Similar versions can be written with an inverted summation. It should be noted that the algorithm chart is the same for both versions! The initial cycle body as a whole can be replaced with a call to the scalar product function, if its serial version has been implemented.

### 2.2 Locality of data and computations

#### 2.2.1 Locality of implementation

##### 2.2.1.1 Structure of memory access and a qualitative estimation of locality
Figure 3. Scalar product of vectors. Overall memory address profile

Fig.3 shows the memory address profile for calculating the scalar product of vectors, floating-point version. This profile consists of three accessed arrays; the fragments for individual arrays are highlighted in green in Fig.3. Since we are looking at the serial implementation of the serial-parallel summation method, the profile has little dependence on the number of branches chosen – only the number of elements involved in fragment 1 will be different.

You can see that fragments 2 and 3 are identical and simply represent a serial search of all array elements. This profile is characterized by high spatial locality and very low temporal locality, as there are no recursive calls to elements.

Let’s look at fragment 1 in more detail, as shown in Fig.4. It is hard to see in the general profile shown in Fig.3, but by zooming in it is clear to see that this fragment consists of two similar serial searches of all array elements. In this case, the temporal locality is slightly better, since each element is called twice.

Figure 4. Fragment 1 (first array address profile)
##### 2.2.1.2 Quantitative estimation of locality

The main implementation fragment, which is used in all quantitative assessments, is shown at here (KernelScalarSeqpar function). Launch conditions are described in here.

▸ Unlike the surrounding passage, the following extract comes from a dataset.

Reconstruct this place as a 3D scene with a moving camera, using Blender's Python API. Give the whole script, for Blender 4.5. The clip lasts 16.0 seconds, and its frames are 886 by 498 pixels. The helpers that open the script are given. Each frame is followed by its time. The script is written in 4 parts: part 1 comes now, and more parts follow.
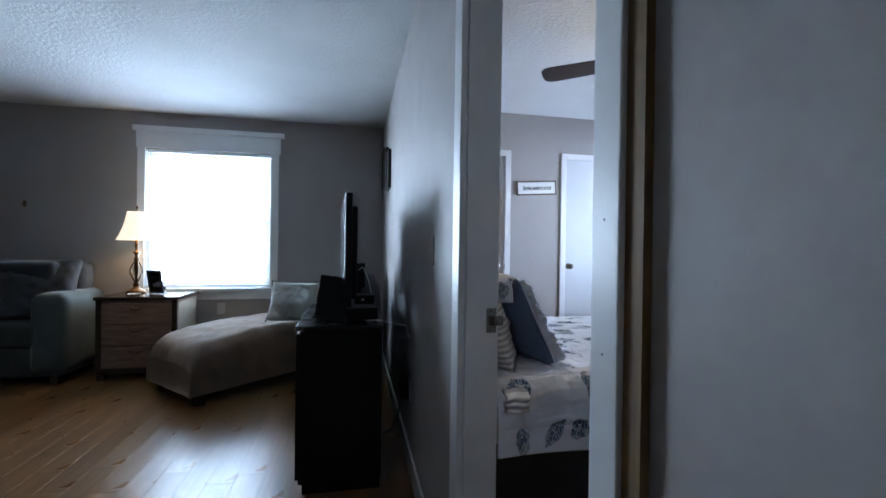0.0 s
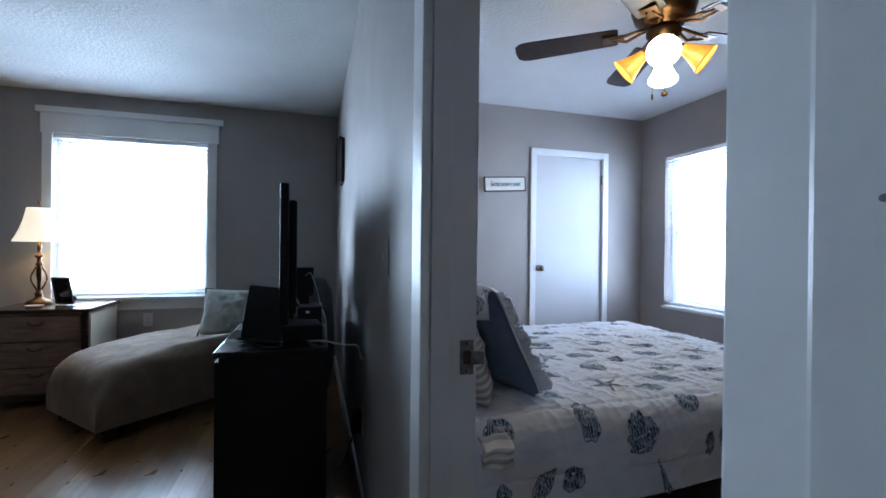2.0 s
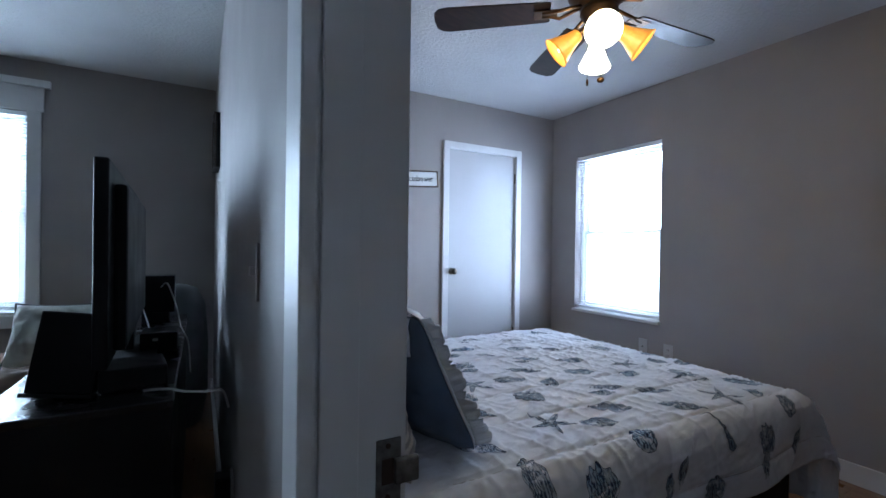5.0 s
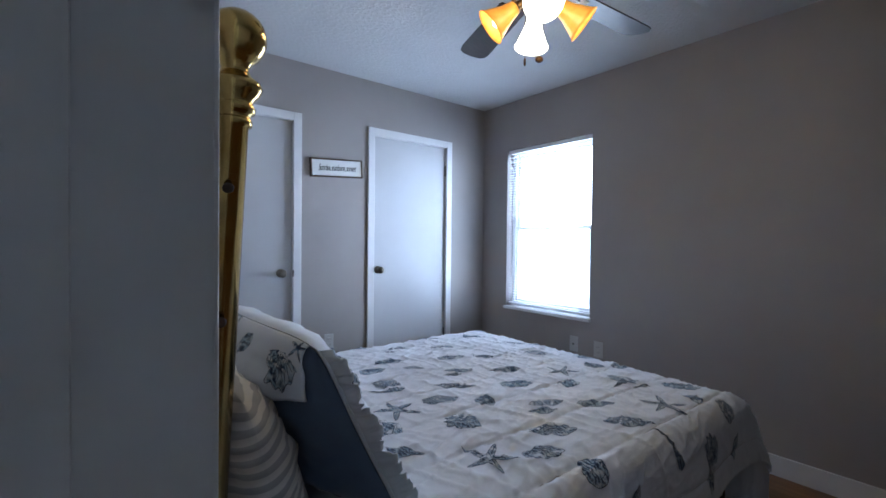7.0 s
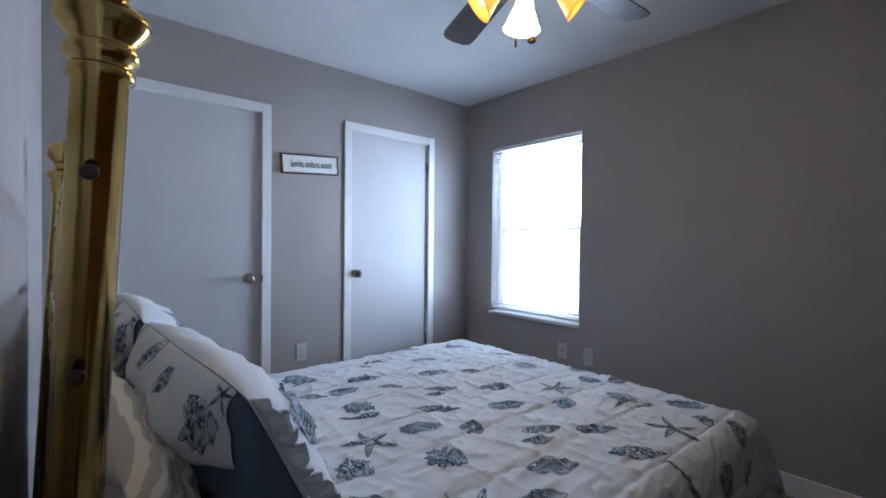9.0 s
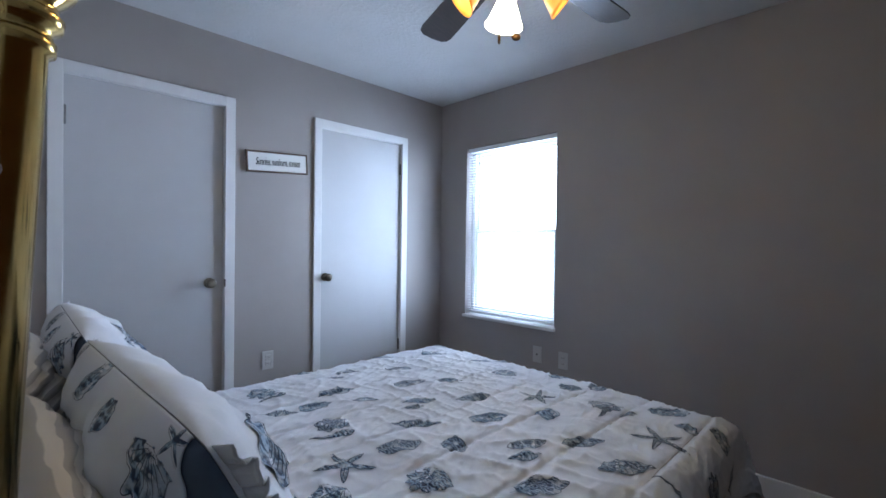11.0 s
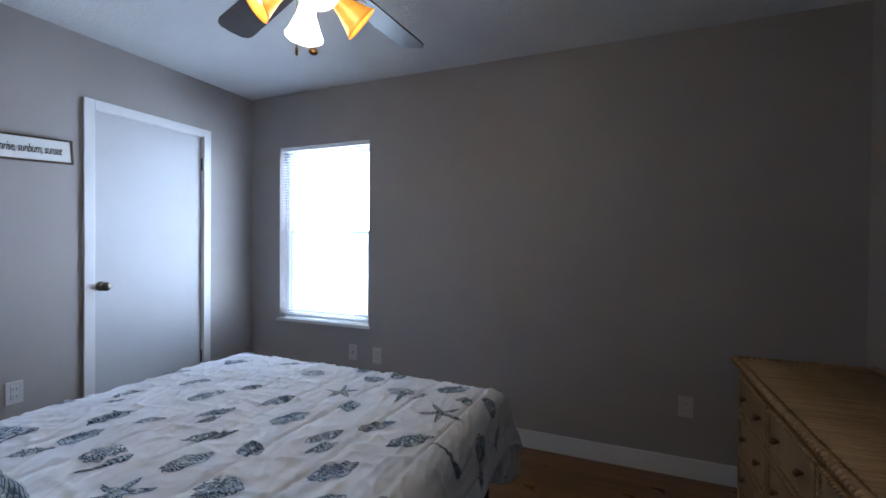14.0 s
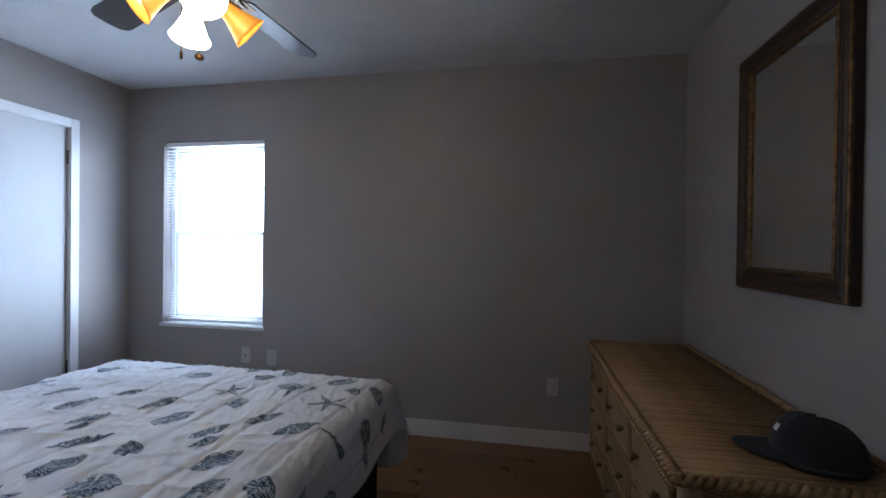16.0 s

The first estimate is based on daps, which assesses the number of memory access operations (reads and writes) per second. Similar to flops, this tool is used to evaluate memory access performance, rather than locality. But it is still a good source of information, particularly in combination with the next estimate – cvg.

Fig.5 shows daps values for implementations of common algorithms, sorted in ascending order (the higher the daps, the better the performance in general). It is clear that thanks to high spatial locality, performance of this program is rather good, on a par with a CG test from the NPB test set.

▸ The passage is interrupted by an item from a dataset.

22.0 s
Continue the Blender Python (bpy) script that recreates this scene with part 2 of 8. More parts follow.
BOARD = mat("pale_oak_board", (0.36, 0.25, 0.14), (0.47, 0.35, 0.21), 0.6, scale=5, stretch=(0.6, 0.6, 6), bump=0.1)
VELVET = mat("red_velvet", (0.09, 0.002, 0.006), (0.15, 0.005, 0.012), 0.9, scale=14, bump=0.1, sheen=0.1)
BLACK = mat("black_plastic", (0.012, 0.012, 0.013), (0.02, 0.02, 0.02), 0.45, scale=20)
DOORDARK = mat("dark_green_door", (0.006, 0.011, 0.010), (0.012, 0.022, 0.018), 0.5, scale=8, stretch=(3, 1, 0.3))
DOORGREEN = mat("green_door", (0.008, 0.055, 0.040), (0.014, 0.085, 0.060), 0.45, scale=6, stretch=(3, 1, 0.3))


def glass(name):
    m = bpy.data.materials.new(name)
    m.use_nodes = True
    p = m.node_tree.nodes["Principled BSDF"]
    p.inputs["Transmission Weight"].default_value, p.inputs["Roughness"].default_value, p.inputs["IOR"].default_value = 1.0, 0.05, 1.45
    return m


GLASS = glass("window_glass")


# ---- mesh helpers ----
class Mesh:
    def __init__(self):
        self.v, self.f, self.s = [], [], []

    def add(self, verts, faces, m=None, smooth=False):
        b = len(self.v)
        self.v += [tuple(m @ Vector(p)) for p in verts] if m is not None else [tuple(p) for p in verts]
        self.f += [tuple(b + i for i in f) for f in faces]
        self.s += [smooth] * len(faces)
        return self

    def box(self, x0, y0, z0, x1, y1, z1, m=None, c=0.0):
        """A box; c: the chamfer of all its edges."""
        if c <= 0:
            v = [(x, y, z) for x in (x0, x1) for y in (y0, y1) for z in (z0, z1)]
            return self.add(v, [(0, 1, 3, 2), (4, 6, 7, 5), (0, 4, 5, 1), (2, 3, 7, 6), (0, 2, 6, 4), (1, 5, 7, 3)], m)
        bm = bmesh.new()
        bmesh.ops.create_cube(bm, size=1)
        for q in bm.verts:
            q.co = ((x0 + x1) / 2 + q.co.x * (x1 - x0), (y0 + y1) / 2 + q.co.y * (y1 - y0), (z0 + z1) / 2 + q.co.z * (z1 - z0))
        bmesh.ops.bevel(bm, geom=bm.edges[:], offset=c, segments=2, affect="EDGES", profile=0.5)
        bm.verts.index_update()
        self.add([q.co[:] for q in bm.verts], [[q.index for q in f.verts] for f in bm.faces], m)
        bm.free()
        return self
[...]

Figure 5. Comparison of daps assessment values

The second tool – cvg – is intended to obtain a more machine-independent locality assessment. It determines how often a program needs to pull data to cache memory. Respectively, the smaller the cvg value, the less frequently data needs to be called to cache, and the better the locality.

Fig.6 shows cvg values for the same set of implementations sorted in descending order (the smaller the cvg, the higher the locality in general). One can see that according to this assessment, the locality profile is similar to Triad or Sum tests, for example, from the STREAM test set. This looks reasonable because these tests also feature serial array searches.

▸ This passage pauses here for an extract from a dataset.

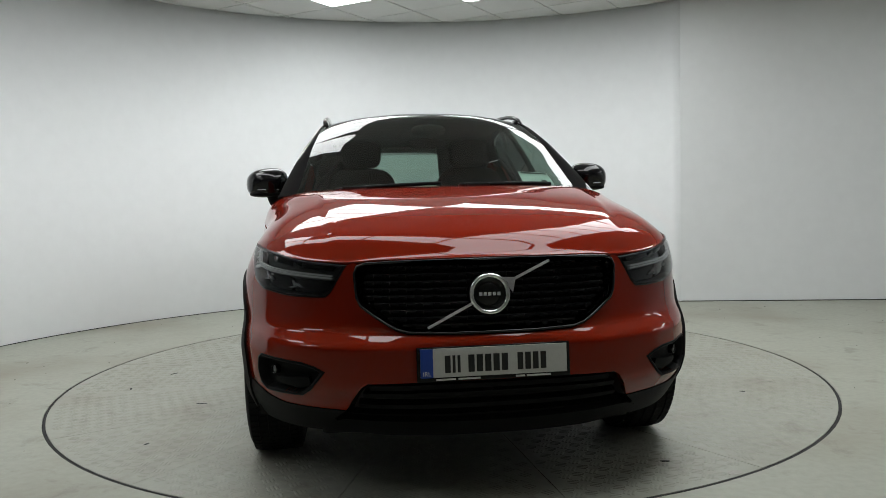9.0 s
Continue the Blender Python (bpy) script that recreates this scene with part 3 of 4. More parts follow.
        panel("window_lining", wall_skin, lining, M_SEAT, CAR, off=-.012, gap=0, depth=.01, right=right)
        part("pillar_face", pillar_face(right), M_BLACK_GLOSS, CAR, "gloss black windscreen pillar face")
        # cladding
        ring = arc(*FRONT_ARCH, ARCH_R + .002, 22, 170, 30) + [(.985, .425), (1.04, .30), (1.07, .28)] + arc(*FRONT_ARCH, .424, 170, 0, 34) + [(1.88, .30), (1.97, .27), (1.978, .488), (1.93, .498)]
        panel("front_arch_cladding", wall_skin, ring, M_PLASTIC, CAR, off=.012, depth=.05, gap=0, right=right, label="black plastic wheel arch cladding")
        ring = arc(*REAR_ARCH, .507, 150, 22, 34) + [(4.68, .52), (4.66, .42), (4.59, .40)] + arc(*REAR_ARCH, .440, 8, 180, 34) + [(3.70, .30), (3.66, .30), (3.66, .56)]
        panel("rear_arch_cladding", wall_skin, ring, M_PLASTIC, CAR, off=.012, depth=.05, gap=0, right=right, label="black plastic wheel arch cladding")
        sill = [(1.978, .488), (2.05, .460), (2.11, .444), (2.5, .450), (3.018, .468), (3.018, .285), (2.5, .275), (1.975, .268)]
        panel("sill_cladding", wall_skin, sill, M_PLASTIC, CAR, off=.008, depth=.04, gap=.0015, right=right, label="black plastic sill cladding")
        sill = [(3.022, .468), (3.45, .513), (3.60, .538), (3.66, .556), (3.66, .305), (3.4, .30), (3.022, .287)]
        panel("sill_cladding", wall_skin, sill, M_PLASTIC, CAR, off=.008, depth=.04, gap=.0015, right=right, label="black plastic sill cladding")
        skirt = [(.542, .354), (.776, .365), (.86, .382), (.905, .401), (.985, .425), (1.04, .30), (1.065, .265), (.9, .255), (.64, .255), (.58, .30), (.60, .316)]
        panel("front_skirt", wall_skin, skirt, M_PLASTIC, CAR, off=.004, depth=.04, gap=0, right=right, label="black plastic front skirt")
        rear = [(4.70, .55), (4.78, .61), (5.2, .62), (S_END, .62), (S_END, .3), (5.2, .3), (4.75, .36), (4.68, .42)]
        panel("rear_bumper", wall_skin, rear, M_PLASTIC, CAR, off=.006, depth=.03, gap=0, right=right, label="black plastic rear bumper")
        panel("tailgate_skin", wall_skin, [(4.80, .95), (4.78, .62), (5.2, .625), (S_END, .625), (S_END, 1.10), (5.1, 1.12), (4.76, 1.13)], M_PAINT, CAR, gap=0, right=right)
        panel("tail_lamp", wall_skin, [(4.395, 1.118), (4.70, 1.122), (4.82, 1.095), (4.84, .97), (4.80, .94), (4.74, .985), (4.64, .99), (4.49, 1.015)], M_TAIL, CAR, off=.008, depth=.02, gap=0, right=right, label="red plastic tail lamp")
        part("arch_liner", liner(FRONT_ARCH, 1.351, .43, right), M_DARK, CAR)
        part("arch_liner", liner(REAR_ARCH, -1.351, .448, right), M_DARK, CAR)
    panel("roof", top_skin, [(0, 3.02), (1.0, 3.02), (1.0, 9), (0, 9)], M_BLACK_GLOSS, CAR, cell=.09, depth=.01, gap=0, both=True, label="gloss black roof panel")
    panel("windscreen", top_skin, [(0, .02), (1.0, .02), (1.0, 3.02), (0, 3.02)], M_GLASS, CAR, cell=.06, depth=0, gap=0, both=True, label="clear windscreen")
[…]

Figure 6. Comparison of cvg assessment values

### 2.4 Scalability of the algorithm and its implementation

#### 2.4.2 Scalability of of the algorithm implementation

Figure 7. Parallel implementation of the scalar product of vectors, maximum performance.
Figure 8. Parallel implementation of the scalar product of vectors, maximum efficiency.

Variable parameters for implementation algorithm execution and the limits of parameter variations:

• number of processors [4 : 1024]
• vector size [134217728 : 2013265920]

Efficiency of algorithm implementation execution

• Minimum efficiency: 9.54 %
• Maximum efficiency: 24.52%

Scalability assessment

• By the number of processes: 0.00414 – as the number of processes increases within the given range of execution parameters, so does the efficiency. But overall, the increase is not very intensive. The increase in efficiency at the given range of variable parameters for the parallel program is explained by the fact that as the number of processors increases, at some point data begins to fit better into cache memory, thanks to decomposition. This is confirmed by the phenomenon manifesting itself with a shift over the number of processes, and consistently with an increase in the computing complexity of the task.
• By size of the task: -0.01385 – as the task size increases, its efficiency generally falls within the given range of execution parameters. This is explained by the fact that the data fits well in cache memory for smaller tasks, resulting in high application efficiency. As the task size increases, efficiency drops as the cache memory limits are exceeded.
• By two dimensions: -0.000169 – as both computing complexity and the number of processes increase through the given range of execution parameters, efficiency is reduced, though at a very small rate. Combined with a difference of almost 15% between the maximum and minimum efficiency, this shows that there are areas on the surface with very small efficiency changes, but they are small in size. On the rest of the surface, efficiency changes are insignificant, staying around the same level.

### 2.7 Existing implementations of the algorithm

In addition to the simplest implementation described above, there are more complex codes for implementing the same algorithm. It should be noted that a number of the implementations (in the same BLAS) use the decomposition of $n$ into a small and large number. In this case, nested cycles are not used, as the summation of a small number of multiplication operations is performed “manually” by expanding the initial cycle. Some implementations of the serial-parallel computation method are not written as individual subprograms, but scattered around the code producing scalar multiplication, despite effectively representing this kind of implementation. Examples of this approach include block implementations of various decompositions (Cholesky decomposition, Gaussian decomposition, etc.).